### [GOAL]
Return the data exactly, with all pictures removed.

### [PROVIDED DATA]
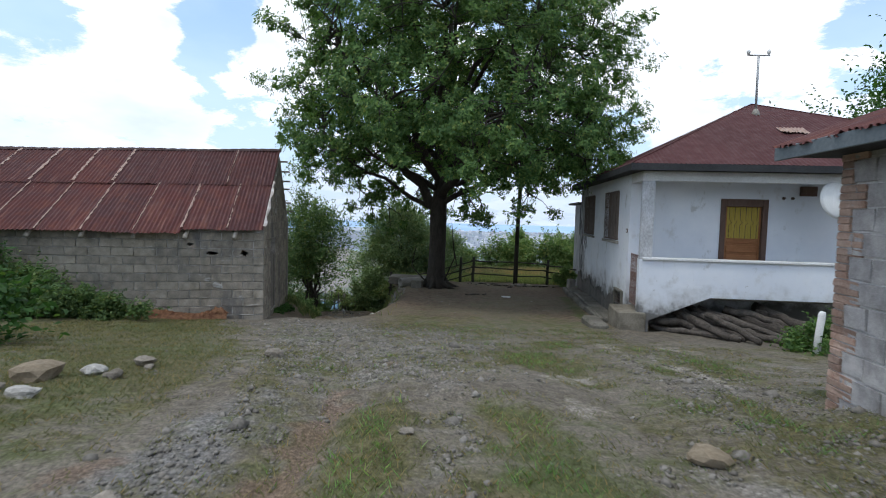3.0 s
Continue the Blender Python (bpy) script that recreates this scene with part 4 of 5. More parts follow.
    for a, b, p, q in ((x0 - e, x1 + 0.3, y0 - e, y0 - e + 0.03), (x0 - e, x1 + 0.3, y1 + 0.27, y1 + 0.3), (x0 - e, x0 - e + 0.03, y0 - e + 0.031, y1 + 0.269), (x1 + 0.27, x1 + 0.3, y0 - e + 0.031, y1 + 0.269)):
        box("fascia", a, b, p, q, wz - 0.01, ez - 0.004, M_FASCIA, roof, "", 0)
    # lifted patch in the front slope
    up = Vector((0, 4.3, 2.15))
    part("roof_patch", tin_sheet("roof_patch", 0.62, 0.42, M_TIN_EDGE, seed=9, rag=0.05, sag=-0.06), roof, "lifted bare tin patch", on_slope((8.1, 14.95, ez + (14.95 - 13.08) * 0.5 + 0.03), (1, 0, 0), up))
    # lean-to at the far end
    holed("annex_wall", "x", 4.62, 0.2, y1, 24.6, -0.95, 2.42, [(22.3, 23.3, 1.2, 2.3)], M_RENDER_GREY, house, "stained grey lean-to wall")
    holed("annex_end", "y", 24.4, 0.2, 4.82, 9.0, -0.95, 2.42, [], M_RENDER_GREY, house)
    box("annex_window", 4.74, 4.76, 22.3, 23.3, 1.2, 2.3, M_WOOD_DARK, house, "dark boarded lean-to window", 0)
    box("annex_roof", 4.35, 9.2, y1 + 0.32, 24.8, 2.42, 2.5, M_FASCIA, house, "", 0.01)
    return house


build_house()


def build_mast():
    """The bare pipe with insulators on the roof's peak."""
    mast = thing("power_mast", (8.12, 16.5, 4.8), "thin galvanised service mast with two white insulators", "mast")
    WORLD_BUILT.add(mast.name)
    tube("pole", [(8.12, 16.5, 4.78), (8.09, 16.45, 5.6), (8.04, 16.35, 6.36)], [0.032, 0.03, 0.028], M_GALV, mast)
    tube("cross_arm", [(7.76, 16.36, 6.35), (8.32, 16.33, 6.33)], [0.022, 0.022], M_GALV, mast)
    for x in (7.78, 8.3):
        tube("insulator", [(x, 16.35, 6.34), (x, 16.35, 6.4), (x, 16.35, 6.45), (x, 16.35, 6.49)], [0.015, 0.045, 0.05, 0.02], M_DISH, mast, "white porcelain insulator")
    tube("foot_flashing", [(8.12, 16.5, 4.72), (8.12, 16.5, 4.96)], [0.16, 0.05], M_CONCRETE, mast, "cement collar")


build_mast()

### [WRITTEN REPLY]
3.0 s
Continue the Blender Python (bpy) script that recreates this scene with part 4 of 5. More parts follow.
    for a, b, p, q in ((x0 - e, x1 + 0.3, y0 - e, y0 - e + 0.03), (x0 - e, x1 + 0.3, y1 + 0.27, y1 + 0.3), (x0 - e, x0 - e + 0.03, y0 - e + 0.031, y1 + 0.269), (x1 + 0.27, x1 + 0.3, y0 - e + 0.031, y1 + 0.269)):
        box("fascia", a, b, p, q, wz - 0.01, ez - 0.004, M_FASCIA, roof, "", 0)
    # lifted patch in the front slope
    up = Vector((0, 4.3, 2.15))
    part("roof_patch", tin_sheet("roof_patch", 0.62, 0.42, M_TIN_EDGE, seed=9, rag=0.05, sag=-0.06), roof, "lifted bare tin patch", on_slope((8.1, 14.95, ez + (14.95 - 13.08) * 0.5 + 0.03), (1, 0, 0), up))
    # lean-to at the far end
    holed("annex_wall", "x", 4.62, 0.2, y1, 24.6, -0.95, 2.42, [(22.3, 23.3, 1.2, 2.3)], M_RENDER_GREY, house, "stained grey lean-to wall")
    holed("annex_end", "y", 24.4, 0.2, 4.82, 9.0, -0.95, 2.42, [], M_RENDER_GREY, house)
    box("annex_window", 4.74, 4.76, 22.3, 23.3, 1.2, 2.3, M_WOOD_DARK, house, "dark boarded lean-to window", 0)
    box("annex_roof", 4.35, 9.2, y1 + 0.32, 24.8, 2.42, 2.5, M_FASCIA, house, "", 0.01)
    return house


build_house()


def build_mast():
    """The bare pipe with insulators on the roof's peak."""
    mast = thing("power_mast", (8.12, 16.5, 4.8), "thin galvanised service mast with two white insulators", "mast")
    WORLD_BUILT.add(mast.name)
    tube("pole", [(8.12, 16.5, 4.78), (8.09, 16.45, 5.6), (8.04, 16.35, 6.36)], [0.032, 0.03, 0.028], M_GALV, mast)
    tube("cross_arm", [(7.76, 16.36, 6.35), (8.32, 16.33, 6.33)], [0.022, 0.022], M_GALV, mast)
    for x in (7.78, 8.3):
        tube("insulator", [(x, 16.35, 6.34), (x, 16.35, 6.4), (x, 16.35, 6.45), (x, 16.35, 6.49)], [0.015, 0.045, 0.05, 0.02], M_DISH, mast, "white porcelain insulator")
    tube("foot_flashing", [(8.12, 16.5, 4.72), (8.12, 16.5, 4.96)], [0.16, 0.05], M_CONCRETE, mast, "cement collar")


build_mast()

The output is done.